Before passing on to tell why we lost, I want to mention some of those to whom we owe that degree of success we had. First the older suffragists in Wisconsin, without whose early labors we never could have had a referendum to put before the people – those self-sacrificing pioneers, who have kept the torch burning for fifty years, under the inspiration of their devoted leader, the Reverend Olympia Brown. Next I want to speak of Miss Harriet Crim of Illinois – our girl orator of the Middle West – whose continuous services to Wisconsin were made possible by the National Association. North, South, East, and West, wherever Miss Crim went, they clamored for her to come back and they are clamoring still. Next, the La Follettes, all three of them, but in this recent campaign we owe most to Mrs. La Follette, who, from the moment Congress adjourned in July until election day, was a leading spirit in the campaign – writing, persuading, speaking, almost continuously.  

Last but not least I must mention Mss Ada James, president of the Political Equality League, daughter of Senator James, who introduced our bill. Miss James is a rare combination, almost unfailing good judgment, keen political insight and the character of a saint on earth. Throughout the long months of the campaign, though she grew thinner and paler through her unceasing labors for suffrage, her spirit never failed. It was our constant inspiration.  

Then I wish I could give a personal word of greeting from Wisconsin to the splendid speakers, the experienced campaigners, and the brave new recruits who came in from other states to help us. First the Illinois women, without whose help we never could have begun our campaign, last the Ohio women, without whom we we never could have made as good a finish as we made, and in between many another splendid woman, who put in a week or two weeks or six weeks to help Wisconsin. Bless their hearts, one and all. I wish we might have won for their sake.

The vote on woman suffrage in Wisconsin barring one county from which returns have not yet come in, stood 132,000 for, 224,000 against. The papers have published as a two to one defeat, but you see it wasn’t nearly so bad as that. The majority against us fell 40,000 short of being a two to one majority. Nevertheless it was a heavy defeat. Now the only question which can possibly interest this great audience is why we lost, when our hopes were so high a year ago. wherein were our calculations wrong? I have time merely to outline the situation. For one thing, we overestimated the friendliness of the large Scandinavian vote.

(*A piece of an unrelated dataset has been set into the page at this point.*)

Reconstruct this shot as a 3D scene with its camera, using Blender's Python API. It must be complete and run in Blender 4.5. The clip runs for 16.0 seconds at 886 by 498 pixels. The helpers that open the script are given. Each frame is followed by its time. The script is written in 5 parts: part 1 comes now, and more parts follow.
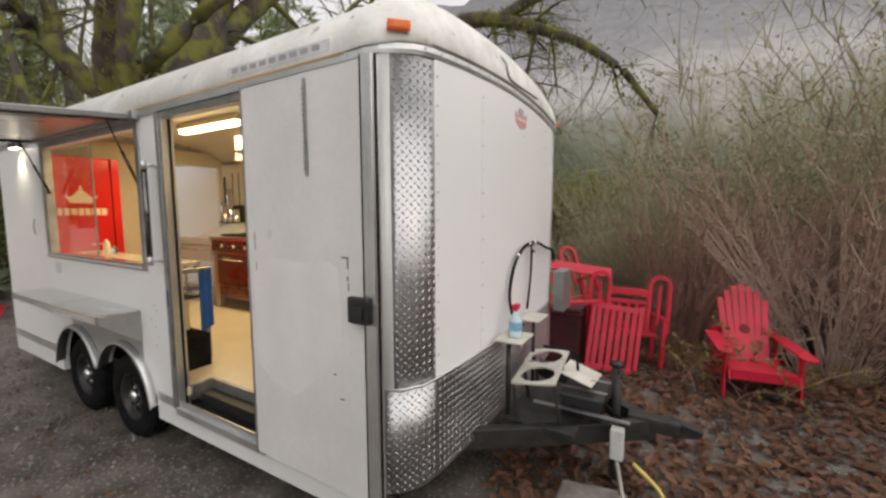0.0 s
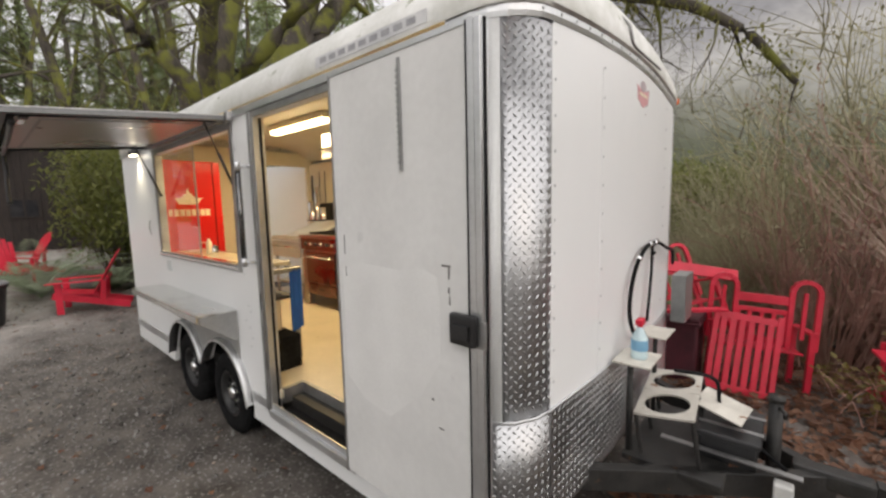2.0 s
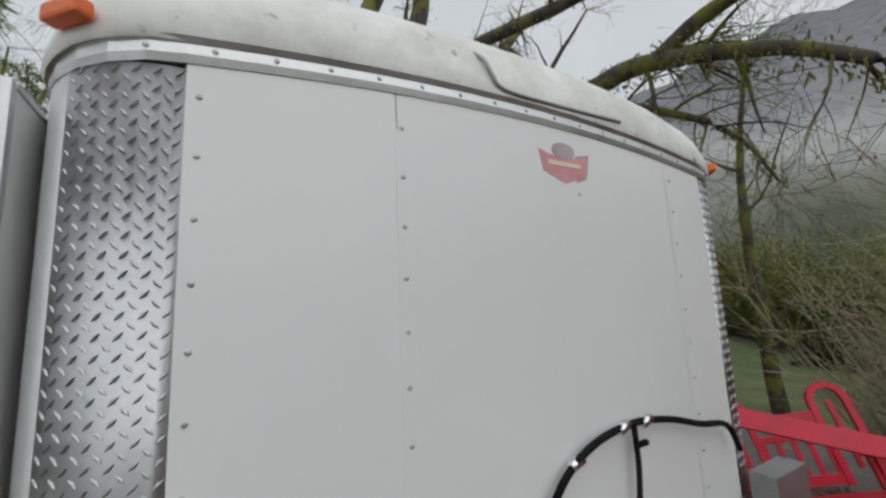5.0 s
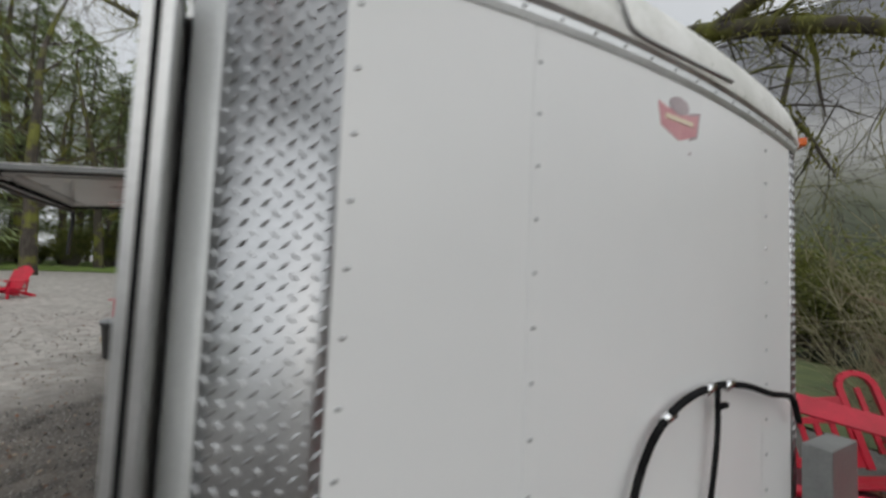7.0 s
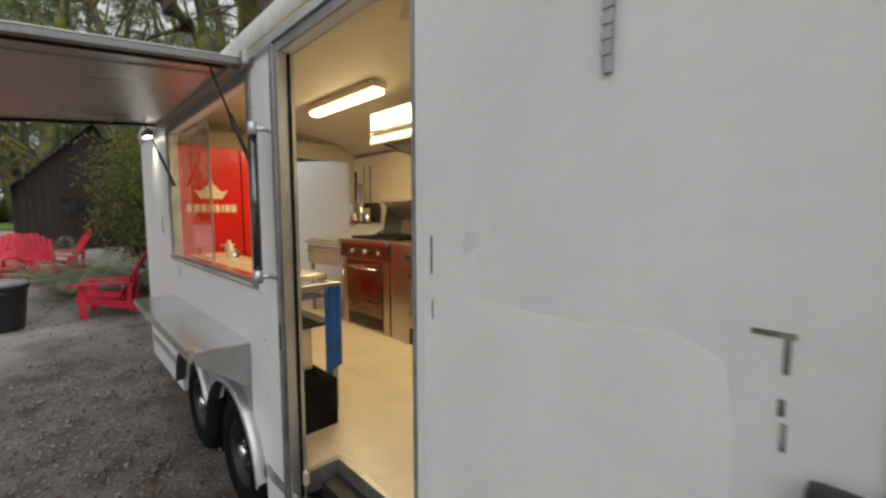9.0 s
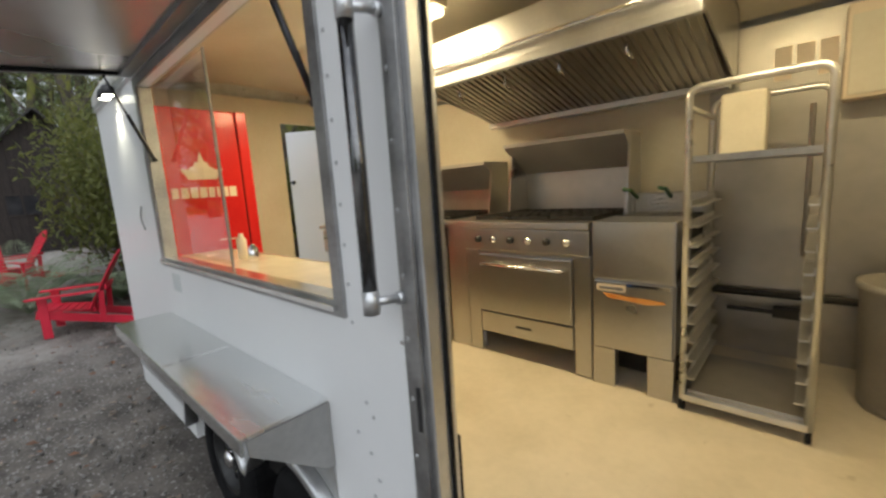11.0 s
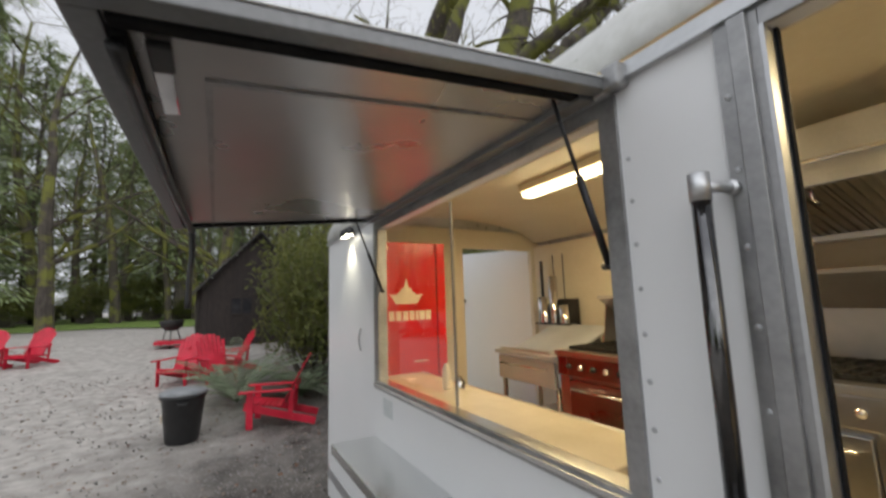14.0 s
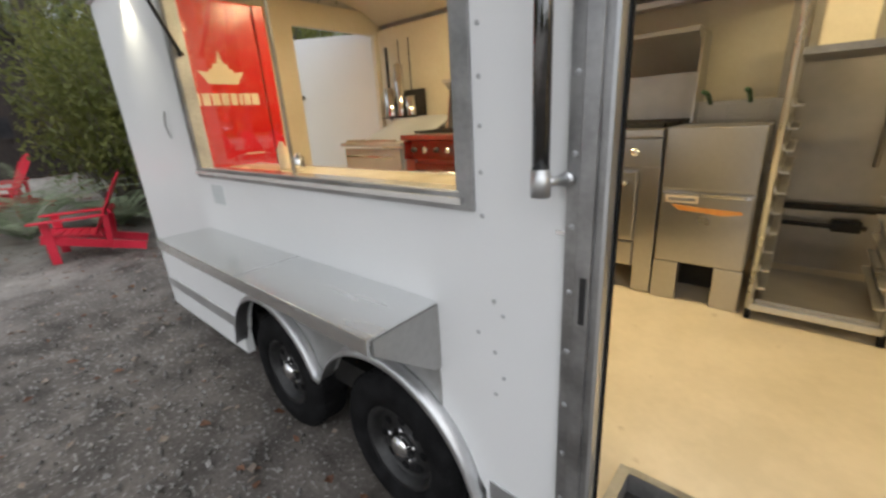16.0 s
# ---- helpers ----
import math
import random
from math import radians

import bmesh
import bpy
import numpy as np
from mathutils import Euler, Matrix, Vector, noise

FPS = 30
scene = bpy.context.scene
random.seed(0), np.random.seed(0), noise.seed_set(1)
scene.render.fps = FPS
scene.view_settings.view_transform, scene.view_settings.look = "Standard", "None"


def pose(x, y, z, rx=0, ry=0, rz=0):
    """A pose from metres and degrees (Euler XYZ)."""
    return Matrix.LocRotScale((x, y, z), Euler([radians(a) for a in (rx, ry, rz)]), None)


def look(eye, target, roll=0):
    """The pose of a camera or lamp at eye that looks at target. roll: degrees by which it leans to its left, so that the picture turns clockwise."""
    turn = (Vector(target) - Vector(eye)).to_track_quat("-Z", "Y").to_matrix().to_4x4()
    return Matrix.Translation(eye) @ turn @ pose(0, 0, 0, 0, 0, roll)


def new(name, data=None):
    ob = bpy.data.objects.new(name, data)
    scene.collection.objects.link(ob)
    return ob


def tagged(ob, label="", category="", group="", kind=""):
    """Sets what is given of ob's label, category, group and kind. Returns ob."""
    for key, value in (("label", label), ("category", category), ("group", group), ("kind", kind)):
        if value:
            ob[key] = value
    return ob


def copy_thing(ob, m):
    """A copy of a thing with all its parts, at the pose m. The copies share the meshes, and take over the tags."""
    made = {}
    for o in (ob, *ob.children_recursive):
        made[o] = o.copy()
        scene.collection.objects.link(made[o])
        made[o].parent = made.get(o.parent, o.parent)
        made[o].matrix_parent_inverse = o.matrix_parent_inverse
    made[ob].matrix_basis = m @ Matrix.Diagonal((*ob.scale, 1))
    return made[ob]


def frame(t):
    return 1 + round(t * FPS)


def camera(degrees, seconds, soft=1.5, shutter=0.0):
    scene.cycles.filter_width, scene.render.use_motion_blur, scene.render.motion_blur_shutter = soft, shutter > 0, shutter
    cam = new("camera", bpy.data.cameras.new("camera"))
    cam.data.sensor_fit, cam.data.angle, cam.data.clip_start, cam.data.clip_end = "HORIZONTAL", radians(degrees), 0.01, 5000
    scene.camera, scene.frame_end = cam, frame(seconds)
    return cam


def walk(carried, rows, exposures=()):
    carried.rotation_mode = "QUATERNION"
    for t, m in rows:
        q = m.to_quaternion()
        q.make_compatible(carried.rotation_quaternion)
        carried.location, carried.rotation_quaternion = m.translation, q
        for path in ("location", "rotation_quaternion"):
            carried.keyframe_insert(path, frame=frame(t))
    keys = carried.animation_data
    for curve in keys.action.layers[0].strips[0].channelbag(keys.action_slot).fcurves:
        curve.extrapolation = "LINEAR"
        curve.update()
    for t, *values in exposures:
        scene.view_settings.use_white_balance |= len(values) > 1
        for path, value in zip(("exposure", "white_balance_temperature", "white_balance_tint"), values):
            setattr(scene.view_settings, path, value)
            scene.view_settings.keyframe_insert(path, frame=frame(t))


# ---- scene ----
cam = camera(95.1, 16.0, soft=2.6, shutter=0.4)
PATH = [
    (0.0, (0.0, 0.0, 1.945), (-1.009, 1.716, 1.752), -0.2),
    (0.5, (0.143, 0.063, 1.957), (-0.975, 1.707, 1.745), -0.3),
    (1.0, (0.163, 0.148, 1.955), (-1.064, 1.713, 1.742), -0.3),
    (1.5, (-0.059, 0.165, 1.955), (-1.319, 1.702, 1.734), -0.6),
    (2.0, (-0.325, 0.187, 1.969), (-1.627, 1.689, 1.749), -1.3),
    (2.5, (-0.282, 0.429, 1.975), (-1.596, 1.924, 1.773), -2.2),
    (3.0, (-0.145, 0.763, 1.991), (-1.495, 2.23, 1.835), -3.1),
    (3.5, (-0.125, 1.139, 1.991), (-1.609, 2.478, 1.935), -3.6),
    (4.0, (-0.101, 1.515, 2.086), (-1.722, 2.683, 2.192), -3.9),
    (6.5, (-0.053, 1.972, 2.112), (-1.816, 2.865, 2.42), -0.1),
    (7.0, (-0.26, 1.589, 2.037), (-1.993, 2.581, 2.154), 2.5),
    (7.5, (-0.448, 1.223, 1.943), (-2.136, 2.296, 1.937), 2.9),
    (8.0, (-0.738, 0.955, 1.911), (-2.34, 2.15, 1.847), 1.9),
    (8.5, (-1.037, 0.727, 1.893), (-2.529, 2.052, 1.758), 1.4),
    (11.0, (-2.49, 0.845, 1.853), (-3.836, 2.294, 1.554), -3.7),
    (11.5, (-2.743, 0.734, 1.845), (-4.213, 2.051, 1.521), -3.4),
    (12.0, (-2.875, 0.646, 1.871), (-4.441, 1.863, 1.614), -2.9),
    (12.5, (-2.907, 0.606, 1.944), (-4.552, 1.741, 1.877), -1.9),
    (13.0, (-2.859, 0.576, 2.005), (-4.573, 1.587, 2.211), -0.5),
    (13.5, (-2.804, 0.524, 2.065), (-4.546, 1.422, 2.462), -0.6),
    (14.0, (-2.821, 0.54, 2.043), (-4.552, 1.51, 2.301), -1.9),
    (14.5, (-2.854, 0.579, 1.955), (-4.521, 1.684, 1.942), -2.7),
    (15.0, (-2.863, 0.59, 1.864), (-4.433, 1.795, 1.575), -3.3),
    (15.5, (-2.866, 0.598, 1.78), (-4.309, 1.88, 1.258), -3.6),
    (16.0, (-2.865, 0.632, 1.736), (-4.133, 2.047, 1.112), -3.5),
]
LIGHT = [
    (0.0, 0.06, 7250, 14), (2.5, 0.2, 7150, 13), (3.5, 0.18, 6850, 12), (4.0, -0.07, 6750, 12), (4.6, -0.3, 6600, 8), (6.3, -0.66, 6600, 7), (7.0, -0.42, 6700, 8), (8.5, -0.28, 6950, 10), (9.5, -0.05, 6700, 10),
    (11.0, 0.1, 6400, 9), (12.0, 0.28, 6450, 8), (12.5, 0.28, 6500, 8), (13.0, 0.05, 6500, 9), (13.5, -0.08, 6500, 10), (14.0, -0.14, 6600, 11), (14.5, 0.0, 6600, 10), (15.5, 0.20, 6600, 10), (16.0, 0.26, 6600, 11),
]
walk(cam, [(t, look(eye, target, roll)) for t, eye, target, roll in PATH], LIGHT)

# ---------------------------------------------------------------- sky and light
world = bpy.data.worlds.new("overcast")
scene.world = world
world.use_nodes = True
wn, wl = world.node_tree.nodes, world.node_tree.links
wn.clear()
w_out = wn.new("ShaderNodeOutputWorld")
w_bg = wn.new("ShaderNodeBackground")
w_sky = wn.new("ShaderNodeTexSky")
w_sky.sky_type = "NISHITA"
w_sky.sun_disc = False
w_sky.sun_elevation, w_sky.sun_rotation = radians(29), radians(90)
w_sky.air_density, w_sky.dust_density = 1.0, 3.0
w_map = wn.new("ShaderNodeTexCoord")
w_noise = wn.new("ShaderNodeTexNoise")
w_noise.inputs["Scale"].default_value = 2.2
w_noise.inputs["Detail"].default_value = 6
w_ramp = wn.new("ShaderNodeValToRGB")
w_ramp.color_ramp.elements[0].position, w_ramp.color_ramp.elements[0].color = 0.35, (6.0, 6.3, 6.8, 1)
w_ramp.color_ramp.elements[1].position, w_ramp.color_ramp.elements[1].color = 0.68, (7.0, 7.25, 7.7, 1)
w_mix = wn.new("ShaderNodeMixRGB")
w_mix.inputs[0].default_value = 0.9
wl.new(w_map.outputs["Generated"], w_noise.inputs["Vector"])
wl.new(w_noise.outputs["Fac"], w_ramp.inputs["Fac"])
wl.new(w_sky.outputs[0], w_mix.inputs[1])
wl.new(w_ramp.outputs[0], w_mix.inputs[2])
wl.new(w_mix.outputs[0], w_bg.inputs["Color"])
w_bg.inputs["Strength"].default_value = 0.132
wl.new(w_bg.outputs[0], w_out.inputs["Surface"])

sun = new("sun", bpy.data.lights.new("sun", "SUN"))
sun.data.energy, sun.data.angle, sun.data.color = 2.1, radians(140), (0.94, 0.975, 1.0)
sun.matrix_world = look((18, 1, 10), (0, 2, 0))

# ---------------------------------------------------------------- helpers


def socket(node, name):
    return node.inputs[name]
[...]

We counted on the Norwegians and Swedes of western Wisconsin standing in favor of equal suffrage as a matter of course, because women vote in Norway and are on the verge of it in Sweden, but when we came to campaign among them we found many on our side but many just as conservative about women as the majority of the Germans. In short we found we couldn’t count on their votes – they had to brought over many by man and we didn’t have time to get around. Next we overestimated the support to be counted on from the Progressive Republican voters; we had hoped they would follow  their great leader, Robert M. La Follette in this, as they have for so many years in other Progressive measures, but thousands of them did not. I sometimes think the last thing a man becomes progressive about is the activities of his own wife.

Again, we overestimated what the Socialist vote would mean to us. I believe that most of the Socialist Party members stood by their platform and voted for us, but their sympathizers did not. Thus, many of the wards in Milwaukee which gave Victor Berger enormous majorities went more than two to one against woman suffrage.

Finally, we underestimated the far-reaching power of the great organized brewing industry in Wisconsin, and we underestimated the extent of its hostility to woman suffrage. The open opposition of the retail liquor dealers is common to all suffrage campaign.s Wisconsin was no exception, but that along was not enough to defeat us. The determined and united opposition of a great organized manufacturing industry is another matter.

Wisconsin stands second among the states in ints output of malt liquors. The brewing industry ranks fourth in Wisconsin; its capital stock amounts to $85,000,000. I need not remind you of what made Milwaukee famous and I may say it deserves its reputation, but it is not in Milwaukee alone that good beer is made. A dozen other cities in the state are big brewing centers. Indeed there is hardly a town of 3,000 in the eastern part of Wisconsin which has not two or three big breweries.

Now, of course, the brewers didn’t fight us openly. They didn’t need to. The important thing was that everybody who did business with them from the farmer who sold them barley to the big city newspapers who sold them advertising space knew how they stood. Thus, their mere enormous corporate existence in the state was a constant effective protest against the suffrage referendum. Have you ever thought how many industries there would be in a brewing state dependent upon the brewing industry for their success? The bottle makers, cork makers, barrel makers, maltsters, etc. Why there are whole cities of 20,,000 in Wisconsin where not a single businessman dares to let his wife come out for suffrage? Why? because practically every man’s business is depending for success on the good will of the big breweries in that city.

Whether they are wrong or right in their fears the brewers of Wisconsin have decided that giving women the vote will hurt tier business. They put their business, as, alas, most big corporations do, ahead of democracy, justice, and simple human right, and they are determined to do all in their power to delay the coming of votes for women. 

But what does this mean to the suffragists of Wisconsin. It is merely a challenge. The brewers do not control the majority of the voters of Wisconsin and they cannot defeat us alone. Their power can defeat us only when it is allied with ignorance and prejudice, and it is our business to cut off the allies – to do away with the ignorance and prejudice that still exist in Wisconsin in regard to woman suffrage. When we have done that, the issue will be clear and we shall win.

We made a great beginning last year; it will take two years more, perhaps four. Meanwhile all hail to Michigan for getting in ahead of us. She has made our task easier, and above all, all success to the campaign states of 1913.